● **TASK GOAL**
Output exactly the span of lines that begins at the line containing "scene.view_settings.use_white_balance |= len(values)" and ends at the line containing "setattr(scene.view_settings, path, value)", both lines included.

● **SOURCE MATERIAL**

────────────────

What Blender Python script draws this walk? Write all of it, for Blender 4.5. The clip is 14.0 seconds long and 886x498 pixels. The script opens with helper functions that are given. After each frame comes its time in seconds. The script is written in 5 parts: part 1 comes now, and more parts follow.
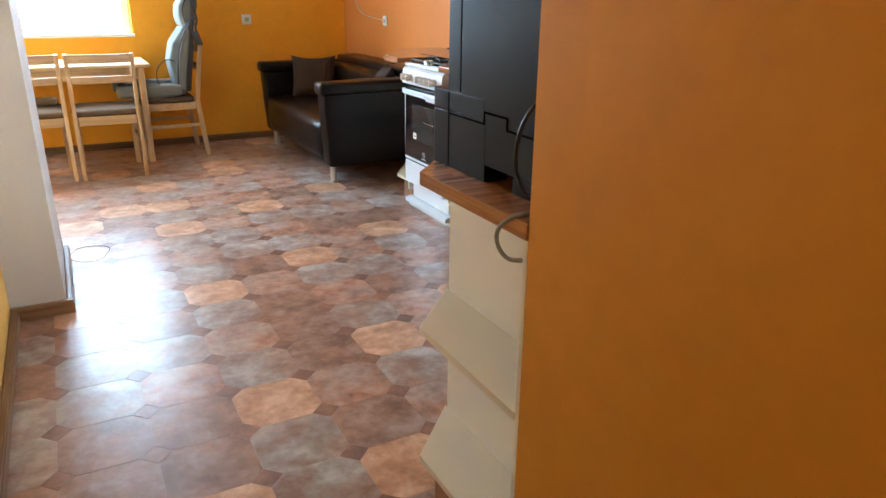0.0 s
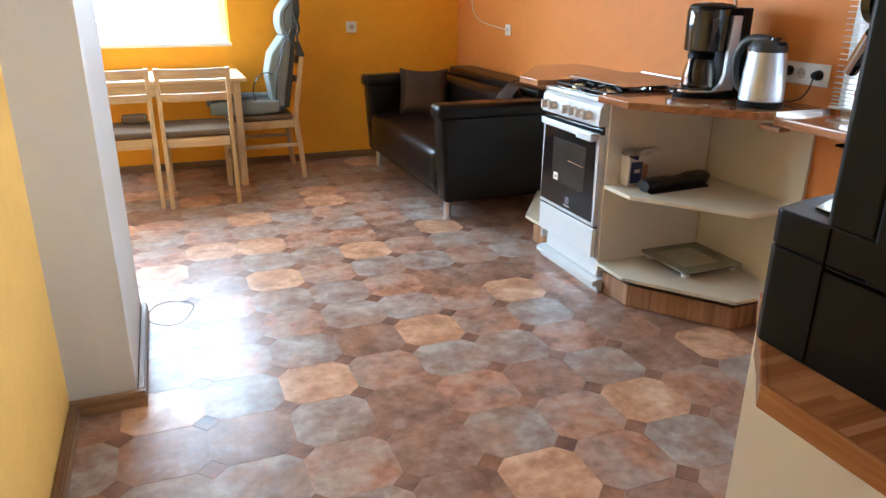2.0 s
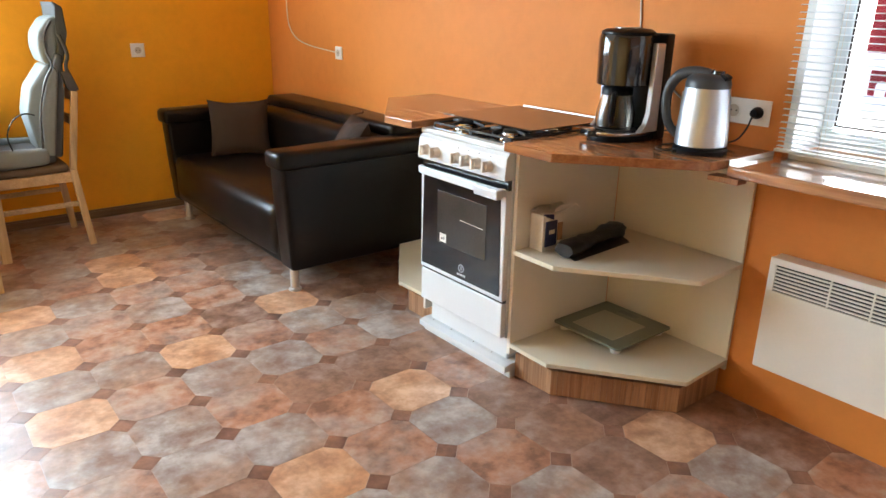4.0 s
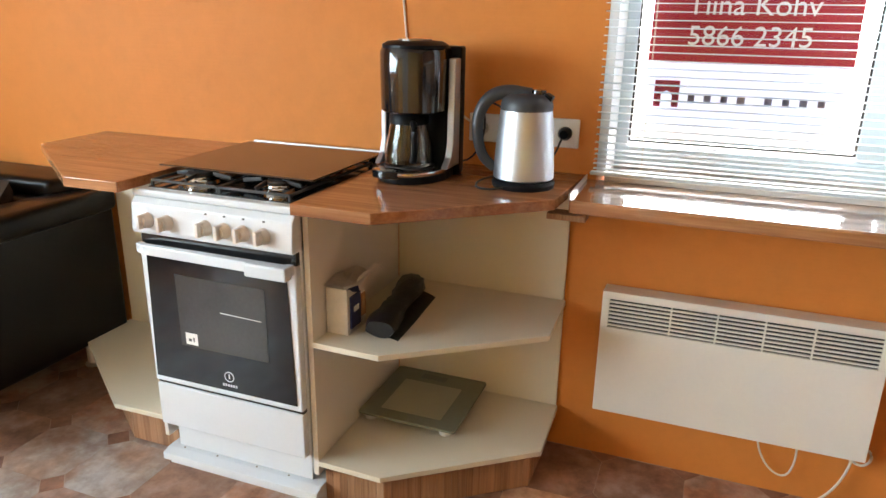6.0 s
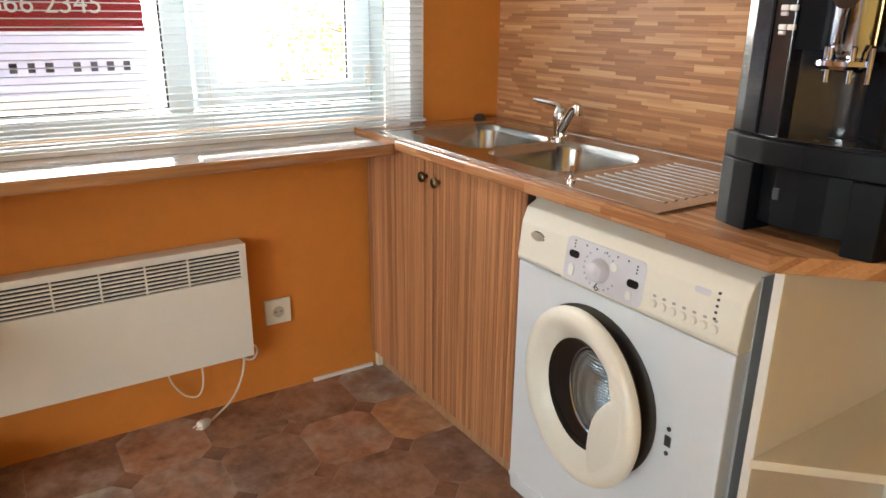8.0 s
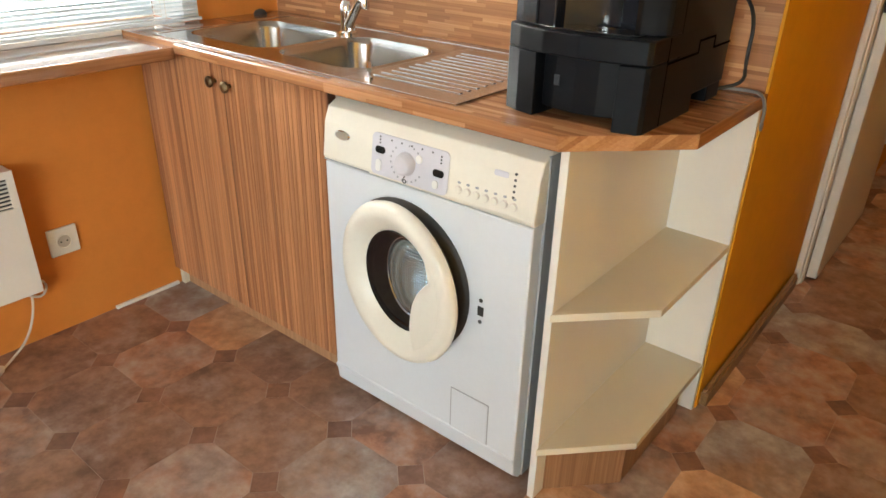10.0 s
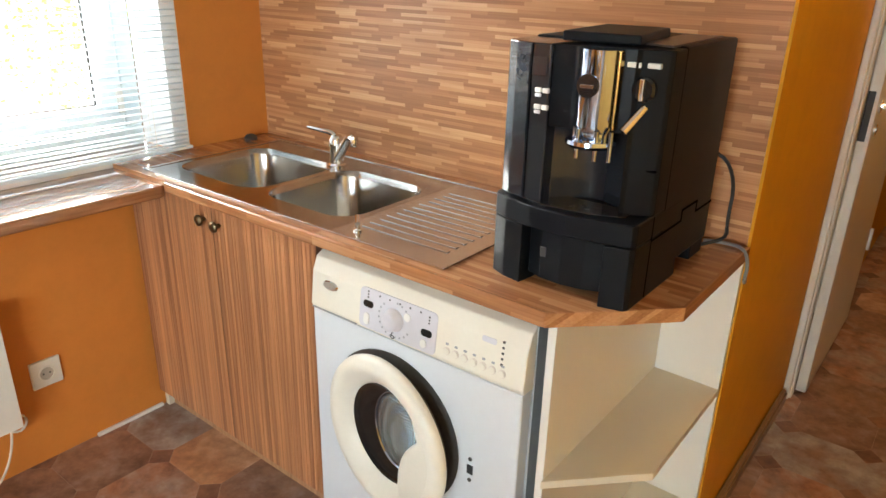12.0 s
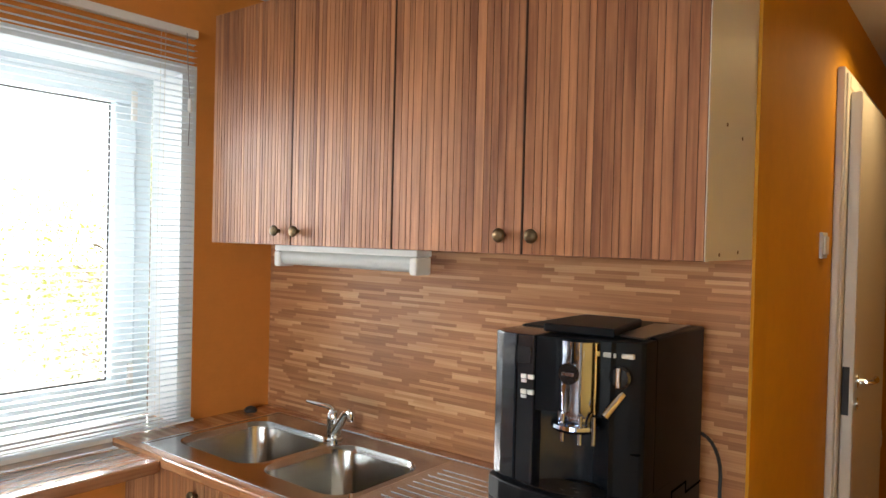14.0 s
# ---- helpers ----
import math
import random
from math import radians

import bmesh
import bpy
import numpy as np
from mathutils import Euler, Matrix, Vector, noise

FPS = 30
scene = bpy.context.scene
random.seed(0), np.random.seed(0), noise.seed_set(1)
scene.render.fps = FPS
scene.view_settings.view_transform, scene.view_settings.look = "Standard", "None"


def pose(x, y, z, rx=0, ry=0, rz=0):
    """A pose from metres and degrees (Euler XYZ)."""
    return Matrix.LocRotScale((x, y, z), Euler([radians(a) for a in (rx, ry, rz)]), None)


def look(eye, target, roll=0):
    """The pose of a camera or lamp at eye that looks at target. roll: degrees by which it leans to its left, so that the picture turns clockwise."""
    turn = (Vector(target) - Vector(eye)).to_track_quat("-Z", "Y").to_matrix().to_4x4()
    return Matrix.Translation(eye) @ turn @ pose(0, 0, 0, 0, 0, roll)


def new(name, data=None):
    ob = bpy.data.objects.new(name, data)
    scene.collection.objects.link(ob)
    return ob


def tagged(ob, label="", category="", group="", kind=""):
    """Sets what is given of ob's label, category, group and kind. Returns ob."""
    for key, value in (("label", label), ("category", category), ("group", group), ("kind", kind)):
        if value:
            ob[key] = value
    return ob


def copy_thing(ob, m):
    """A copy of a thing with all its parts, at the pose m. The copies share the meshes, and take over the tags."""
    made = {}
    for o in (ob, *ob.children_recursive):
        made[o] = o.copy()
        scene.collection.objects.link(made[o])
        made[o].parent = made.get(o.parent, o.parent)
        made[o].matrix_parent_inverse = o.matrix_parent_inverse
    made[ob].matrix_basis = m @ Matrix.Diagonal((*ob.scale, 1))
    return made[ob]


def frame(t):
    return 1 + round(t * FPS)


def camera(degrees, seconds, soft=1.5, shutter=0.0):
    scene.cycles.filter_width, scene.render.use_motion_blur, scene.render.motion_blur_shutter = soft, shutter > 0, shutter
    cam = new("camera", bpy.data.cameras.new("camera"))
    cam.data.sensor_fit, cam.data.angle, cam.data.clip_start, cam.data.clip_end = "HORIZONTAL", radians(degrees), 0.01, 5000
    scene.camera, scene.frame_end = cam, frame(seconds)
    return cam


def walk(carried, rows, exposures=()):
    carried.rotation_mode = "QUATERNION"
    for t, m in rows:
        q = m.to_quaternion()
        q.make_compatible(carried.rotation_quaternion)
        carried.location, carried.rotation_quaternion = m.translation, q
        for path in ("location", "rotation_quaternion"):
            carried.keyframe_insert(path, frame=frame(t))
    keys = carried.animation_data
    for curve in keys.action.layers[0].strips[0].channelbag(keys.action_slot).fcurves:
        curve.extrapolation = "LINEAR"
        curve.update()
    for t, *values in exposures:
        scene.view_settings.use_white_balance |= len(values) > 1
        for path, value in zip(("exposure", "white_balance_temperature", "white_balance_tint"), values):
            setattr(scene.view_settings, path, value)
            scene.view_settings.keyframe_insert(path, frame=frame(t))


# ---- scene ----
cam = camera(64.6, 14.0)
PATH = [
    (0, (0.008, -0.922, 1.273), (0.893, 0.734, 0.584), 0.6),
    (0.5, (-0.031, -0.768, 1.252), (0.749, 0.94, 0.563), 0.5),
    (1, (0.006, -0.556, 1.26), (0.721, 1.179, 0.569), 0.4),
    (1.5, (0.053, -0.349, 1.26), (0.744, 1.396, 0.569), 0.4),
    (2, (0.089, -0.086, 1.311), (0.772, 1.661, 0.617), 0.5),
    (2.2, (0.112, 0.015, 1.314), (0.791, 1.764, 0.621), 0.4),
    (4.3, (0.177, 0.874, 1.342), (1.472, 2.249, 0.686), 1.0),
    (4.5, (0.181, 0.951, 1.348), (1.547, 2.256, 0.692), 1.0),
    (5, (0.247, 1.165, 1.353), (1.719, 2.352, 0.702), 1.1),
    (5.5, (0.348, 1.369, 1.357), (1.937, 2.398, 0.712), 1.0),
    (6, (0.394, 1.54, 1.33), (2.173, 2.205, 0.7), 1.0),
    (6.5, (0.405, 1.659, 1.342), (2.3, 1.65, 0.701), 0.8),
    (7, (0.377, 1.667, 1.351), (2.218, 1.276, 0.675), 0.6),
    (7.5, (0.301, 1.628, 1.317), (2.07, 0.959, 0.668), 0.4),
    (8, (0.243, 1.642, 1.271), (1.833, 0.609, 0.635), 0.6),
    (8.5, (0.229, 1.685, 1.262), (1.617, 0.407, 0.6), 0.7),
    (9, (0.224, 1.716, 1.244), (1.472, 0.334, 0.515), 0.8),
    (9.2, (0.226, 1.726, 1.248), (1.424, 0.329, 0.466), 0.6),
    (11.3, (0.3, 1.651, 1.394), (1.384, 0.255, 0.458), 1.5),
    (11.5, (0.308, 1.65, 1.41), (1.399, 0.236, 0.511), 1.5),
    (12, (0.301, 1.636, 1.491), (1.436, 0.168, 0.744), 1.4),
    (12.5, (0.267, 1.634, 1.535), (1.459, 0.102, 1.052), 1.3),
    (13, (0.251, 1.655, 1.549), (1.47, 0.085, 1.335), 1.4),
    (13.5, (0.248, 1.672, 1.536), (1.477, 0.096, 1.462), 1.5),
    (14, (0.241, 1.698, 1.556), (1.474, 0.124, 1.524), 1.4),
]
EXPOSURES = [(0, 1.70, 5850, 8), (2.2, 1.72, 5850, 8), (4.5, 1.88, 6700, 10), (5.5, 1.82, 6750, 10), (6.5, 1.58, 6950, 10), (7.3, 1.40, 7500, 13), (8, 1.28, 7600, 13), (9, 1.56, 7500, 10), (11.5, 1.68, 7400, 10), (12.5, 1.55, 7000, 10), (13.5, 1.22, 6900, 10), (14, 1.12, 7150, 13)]
walk(cam, [(t, look(eye, target, roll)) for t, eye, target, roll in PATH], EXPOSURES)

# ---- sky, sun and lamps ----
world = bpy.data.worlds.new("hazy_sky")
scene.world = world
world.use_nodes = True
wn = world.node_tree.nodes
sky = wn.new("ShaderNodeTexSky")
sky.sky_type = "NISHITA"
sky.sun_disc = False
sky.sun_elevation = radians(48)
sky.sun_rotation = radians(230)
sky.air_density = 1.6
sky.dust_density = 4.0
wn["Background"].inputs["Strength"].default_value = 0.15
world.node_tree.links.new(sky.outputs["Color"], wn["Background"].inputs["Color"])

sun_data = bpy.data.lights.new("sun", "SUN")
sun_data.energy, sun_data.angle, sun_data.color = 4.0, radians(0.6), (1.0, 0.95, 0.88)
sun = new("sun", sun_data)
sun.matrix_world = look((-8, -6, 11), (2.4, 2.5, 0))


def window_light(name, centre, target, width, height, power, colour):
    """Skylight that enters through an opening."""
    d = bpy.data.lights.new(name, "AREA")
    d.shape, d.size, d.size_y, d.energy, d.color = "RECTANGLE", width, height, power, colour
    ob = new(name, d)
    ob.matrix_world = look(centre, target)
    return ob


# dining window: skylight falling in through the opening, slightly downwards
window_light("skylight_dining", (-0.94, 5.86, 1.56), (-0.80, 3.6, -0.35), 3.2, 1.35, 92, (0.66, 0.85, 1.0))
# kitchen window: bright hazy sky over the garden, well outside
window_light("skylight_kitchen", (9.2, -0.9, 3.3), (2.4, 0.7, 1.3), 13.0, 4.6, 2700, (0.90, 0.96, 1.0))

lamp_data = bpy.data.lights.new("corridor_bulb", "SPOT")
lamp_data.energy, lamp_data.color, lamp_data.shadow_soft_size = 6.5, (1.0, 0.76, 0.42), 0.03
lamp_data.spot_size, lamp_data.spot_blend = radians(160), 0.6
bulb = new("corridor_bulb", lamp_data)
bulb.matrix_world = look((0.36, -1.12, 2.33), (0.38, -1.12, 0.0))


# ---- materials ----
def node_mat(name):
    m = bpy.data.materials.new(name)
    m.use_nodes = True
    return m, m.node_tree.nodes, m.node_tree.links, m.node_tree.nodes["Principled BSDF"]


def coords(n, l, stretch=(1, 1, 1), shuffle=True):
    """Object coordinates in metres, stretched, and shifted at random from piece to piece."""
    tc = n.new("ShaderNodeTexCoord")
    mp = n.new("ShaderNodeMapping")
    mp.inputs["Scale"].default_value = stretch
    l.new(tc.outputs["Object"], mp.inputs["Vector"])
    if shuffle:
        oi = n.new("ShaderNodeObjectInfo")
        mul = n.new("ShaderNodeMath")
        mul.operation = "MULTIPLY"
        mul.inputs[1].default_value = 37.0
        l.new(oi.outputs["Random"], mul.inputs[0])
        l.new(mul.outputs[0], mp.inputs["Location"])
    return mp.outputs["Vector"]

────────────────

● **SOLUTION**
        scene.view_settings.use_white_balance |= len(values) > 1
        for path, value in zip(("exposure", "white_balance_temperature", "white_balance_tint"), values):
            setattr(scene.view_settings, path, value)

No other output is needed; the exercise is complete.